Wednesday, October 29, 2008

Strahlt ein toter Wind noch? Jünger, abgetippt.

—“So schreibe ich jeden Tag, auch wenn ich selbst nichts schreiben mag.”

Man kann sich den Schriften eines Vielschreibers, eines täglich Schreibenden, auf unterschiedliche Arten nähern. Lesen ist meist ein Teil davon, seltener das Abschreiben. Ein Mensch mit dem hervorragend geeigneten Pseudonym Mistral («The Mistral in France is a fresh or cold, often violent, and usually dry wind, blowing throughout the year but is most frequent in winter and spring») hat nun beschlossen, sich dem sperrigen Vielschreiber Ernst Jünger und dessen (von vielen als Hauptwerk verstandenen) “Strahlungen”, den Tagebüchern von 1939 bis 1948, zu nähern.

Was tut Mistral? In einem anderen Tagebuch, nicht jenem Jüngers, sondern jenem des Schriftstellers Pippin Wigglesworth-Weider, lese ich:

“Dann tippe ich sie ab. Zwei bis drei Einträge pro Tag. Es ist Tipp- und Schauarbeit. Hin und zurück mit den Augen, weil die Hände noch nicht ganz selbständig auf die Tasten wirken. Das Ziel der Übung, der genaue Blick auf die Worte und das Gehör für ihr Gewicht im Satz, bewusst und unbewusst das Gute zu verinnerlichen. Zu jedem abgetippten Eintrag füge ich ein Bild hinzu, die Auswahl des passenden Motivs ist der Zucker für den Esel. Dann lade ich die Arbeit auf den Weblog: Strahlungen 2010.”

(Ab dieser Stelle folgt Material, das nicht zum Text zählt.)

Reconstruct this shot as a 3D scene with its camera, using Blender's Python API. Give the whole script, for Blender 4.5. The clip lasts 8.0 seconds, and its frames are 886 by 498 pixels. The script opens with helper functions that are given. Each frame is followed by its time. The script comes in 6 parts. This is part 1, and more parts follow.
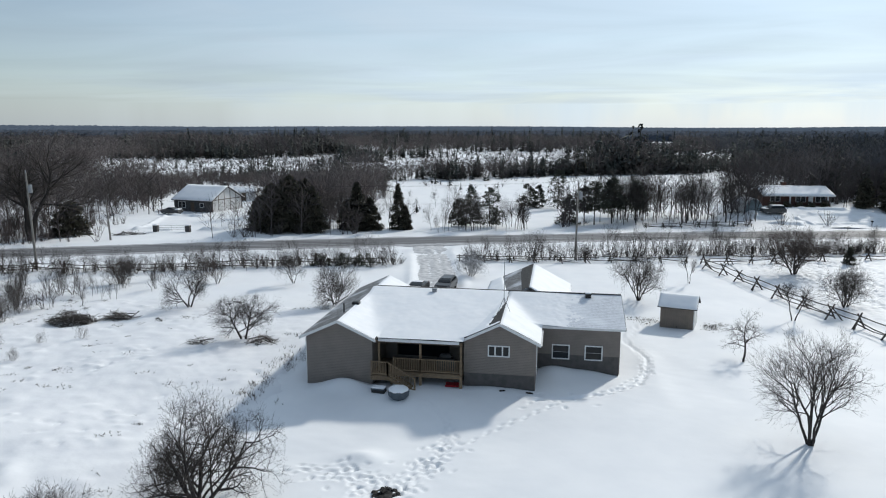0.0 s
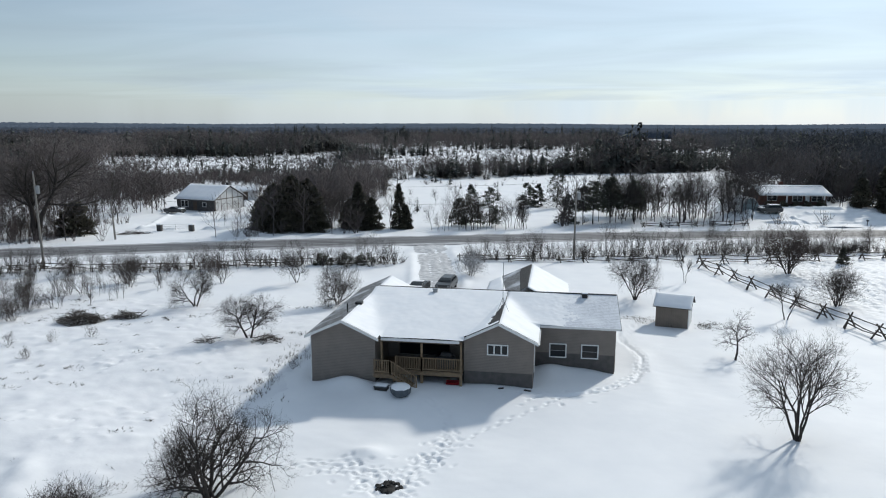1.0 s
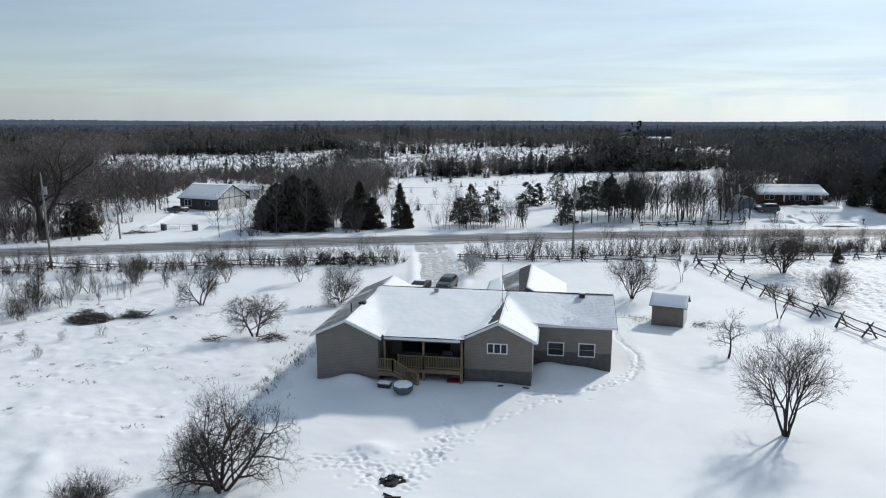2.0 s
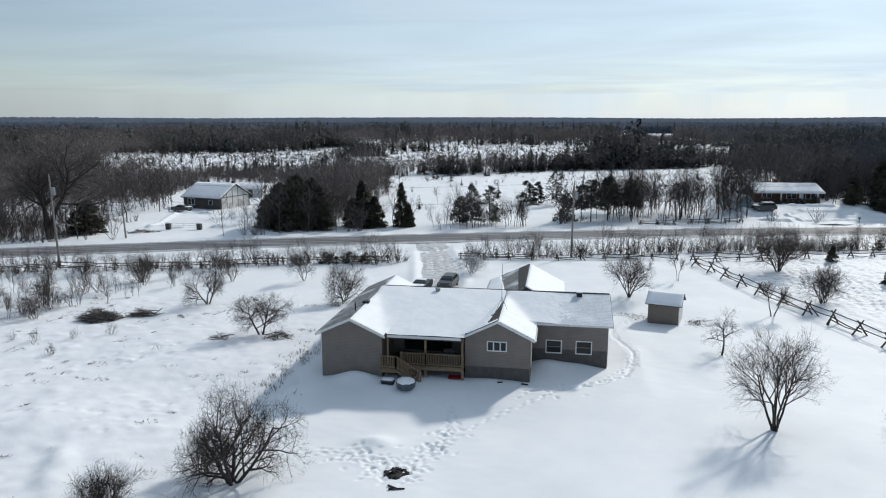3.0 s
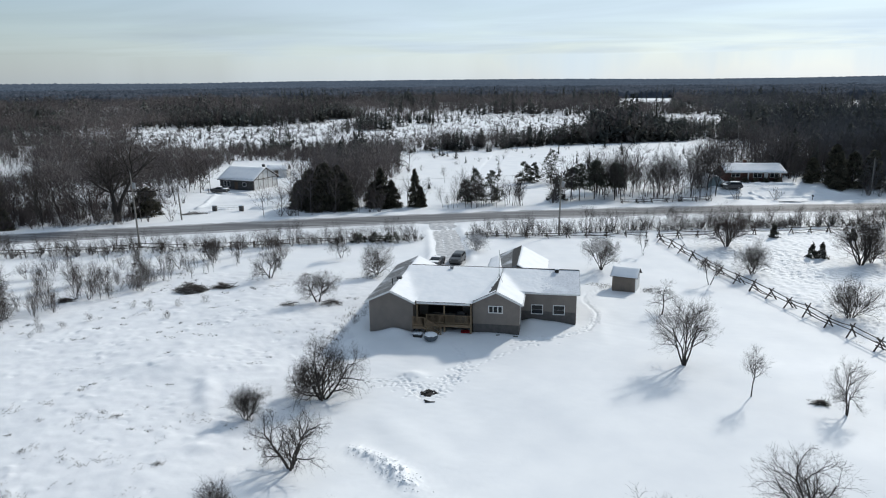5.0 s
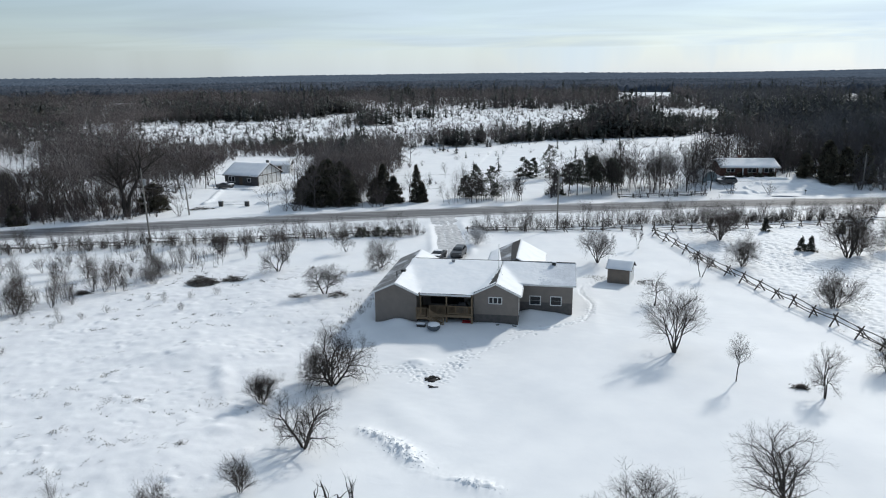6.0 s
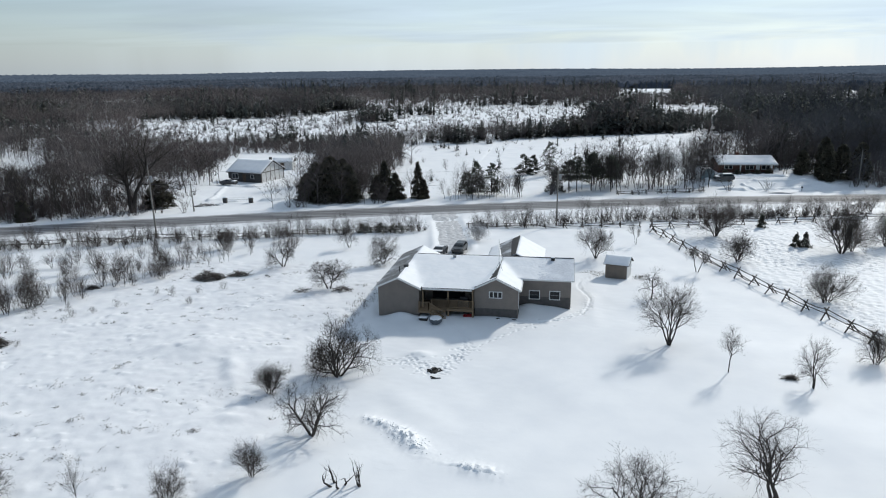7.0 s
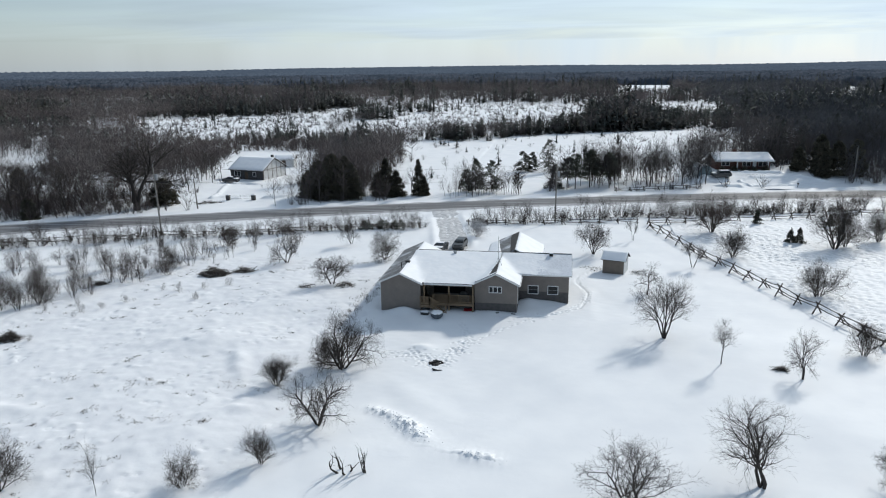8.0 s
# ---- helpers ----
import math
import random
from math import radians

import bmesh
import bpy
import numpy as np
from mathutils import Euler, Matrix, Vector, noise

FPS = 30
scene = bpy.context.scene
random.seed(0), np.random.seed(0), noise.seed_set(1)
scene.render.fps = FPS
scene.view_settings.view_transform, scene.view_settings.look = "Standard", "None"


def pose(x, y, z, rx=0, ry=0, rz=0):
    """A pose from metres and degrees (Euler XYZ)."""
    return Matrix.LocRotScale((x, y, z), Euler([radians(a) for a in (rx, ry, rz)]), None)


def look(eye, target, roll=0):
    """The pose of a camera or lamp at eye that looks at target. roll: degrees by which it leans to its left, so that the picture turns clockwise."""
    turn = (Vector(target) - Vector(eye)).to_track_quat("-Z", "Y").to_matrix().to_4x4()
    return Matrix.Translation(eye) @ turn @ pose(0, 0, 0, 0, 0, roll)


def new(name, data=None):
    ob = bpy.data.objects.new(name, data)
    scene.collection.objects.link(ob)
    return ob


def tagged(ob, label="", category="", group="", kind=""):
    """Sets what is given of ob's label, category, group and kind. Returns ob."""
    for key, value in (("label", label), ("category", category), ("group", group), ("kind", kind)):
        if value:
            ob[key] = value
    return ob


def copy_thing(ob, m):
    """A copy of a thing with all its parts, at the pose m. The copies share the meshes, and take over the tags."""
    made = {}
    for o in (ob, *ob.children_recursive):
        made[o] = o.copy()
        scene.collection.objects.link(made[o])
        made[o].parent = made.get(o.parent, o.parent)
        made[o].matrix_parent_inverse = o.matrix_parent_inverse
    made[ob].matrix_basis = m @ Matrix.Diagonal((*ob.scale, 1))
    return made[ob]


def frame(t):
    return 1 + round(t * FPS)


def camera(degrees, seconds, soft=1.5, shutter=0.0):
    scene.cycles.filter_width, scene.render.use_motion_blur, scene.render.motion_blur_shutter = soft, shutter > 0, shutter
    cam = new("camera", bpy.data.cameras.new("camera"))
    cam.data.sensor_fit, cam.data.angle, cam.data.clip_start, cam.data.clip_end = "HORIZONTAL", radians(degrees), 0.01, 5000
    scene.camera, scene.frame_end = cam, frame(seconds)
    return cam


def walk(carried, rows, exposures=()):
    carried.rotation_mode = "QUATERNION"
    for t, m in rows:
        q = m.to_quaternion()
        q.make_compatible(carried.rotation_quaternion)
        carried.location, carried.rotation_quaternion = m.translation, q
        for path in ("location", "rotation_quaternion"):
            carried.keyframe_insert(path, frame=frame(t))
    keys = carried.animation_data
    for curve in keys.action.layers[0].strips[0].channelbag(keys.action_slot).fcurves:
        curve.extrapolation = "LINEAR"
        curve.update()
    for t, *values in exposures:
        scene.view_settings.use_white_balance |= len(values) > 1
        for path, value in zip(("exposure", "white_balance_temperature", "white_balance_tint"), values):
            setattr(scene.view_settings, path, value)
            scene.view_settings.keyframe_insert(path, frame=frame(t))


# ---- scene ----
cam = camera(64.2, 8.0, soft=1.1)
PATH = [
    (0, (1.184, -46.872, 18.009), (0.867, -44.927, 17.669), 0.1),
    (0.5, (1.272, -47.574, 18.296), (0.955, -45.63, 17.952), 0.1),
    (1, (1.374, -48.306, 18.605), (1.057, -46.362, 18.257), 0.1),
    (1.5, (1.461, -49.05, 18.925), (1.144, -47.107, 18.573), 0.1),
    (3, (1.757, -51.322, 19.813), (1.438, -49.382, 19.448), 0.0),
    (3.5, (1.854, -52.147, 20.14), (1.536, -50.207, 19.771), -0.0),
    (4, (2.044, -53.625, 20.716), (1.724, -51.687, 20.339), -0.1),
    (4.2, (2.398, -56.67, 21.898), (2.077, -54.736, 21.504), -0.2),
    (4.4, (2.97, -61.909, 23.764), (2.649, -59.981, 23.344), -0.3),
    (4.5, (3.253, -64.5, 24.66), (2.931, -62.575, 24.225), -0.4),
    (4.7, (3.618, -68.273, 25.757), (3.295, -66.352, 25.304), -0.4),
    (4.9, (3.832, -70.44, 26.355), (3.508, -68.522, 25.891), -0.5),
    (5.2, (3.987, -72.03, 26.765), (3.663, -70.113, 26.293), -0.5),
    (5.5, (4.081, -73.0, 27.002), (3.757, -71.085, 26.526), -0.6),
    (5.8, (4.154, -73.75, 27.179), (3.83, -71.836, 26.699), -0.6),
    (6, (4.22, -74.591, 27.354), (3.897, -72.677, 26.87), -0.6),
    (6.5, (4.341, -75.679, 27.577), (4.017, -73.767, 27.088), -0.6),
    (7, (4.427, -76.673, 27.803), (4.103, -74.762, 27.309), -0.6),
    (7.5, (4.543, -77.634, 27.975), (4.219, -75.725, 27.477), -0.7),
    (8, (4.632, -78.604, 28.226), (4.309, -76.696, 27.723), -0.7),
]
walk(cam, [(t, look(eye, target, roll)) for t, eye, target, roll in PATH], [(0, 0.0, 6340, 9), (8, 0.0, 6310, 9)])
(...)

Mistral oder Pippin oder eine Figur, die sie beide bilden, irgendwo zwischen ihren eigenen Vorlieben, Text­begegnungen mit Jünger und einer berührenden Formstrenge, tippen für uns (vielleicht bis 2010, was ich nicht recht glaube, und was auch egal ist) also die “Strahl­ungen” ab, und verleihen Einträgen wie vom 18. April 1939, in Kirchhorst, neues Leben. Man hätte einscannen, horten, selektieren, kopieren, einfügen, apfel v, können. Und vielleicht macht es ein schlauer Mistral auch genau so, und spielt mit uns—dahingestellt.

Was uns geschenkt wird, ist ein web-basiertes Tagebuch, das nichts anderes will, als die fast 70 Jahre alten Gedanken und Sprachspiele eines anderen wieder zum Atmen zu bringen. Keine albernen Youtube-Links, aber auch kein Party-Nacherzählen, oder prätentiöse Befindlichkeit, wie hier manchesmal. Nur die Strahlungen.


Apologies to our readers who prefer our English posts.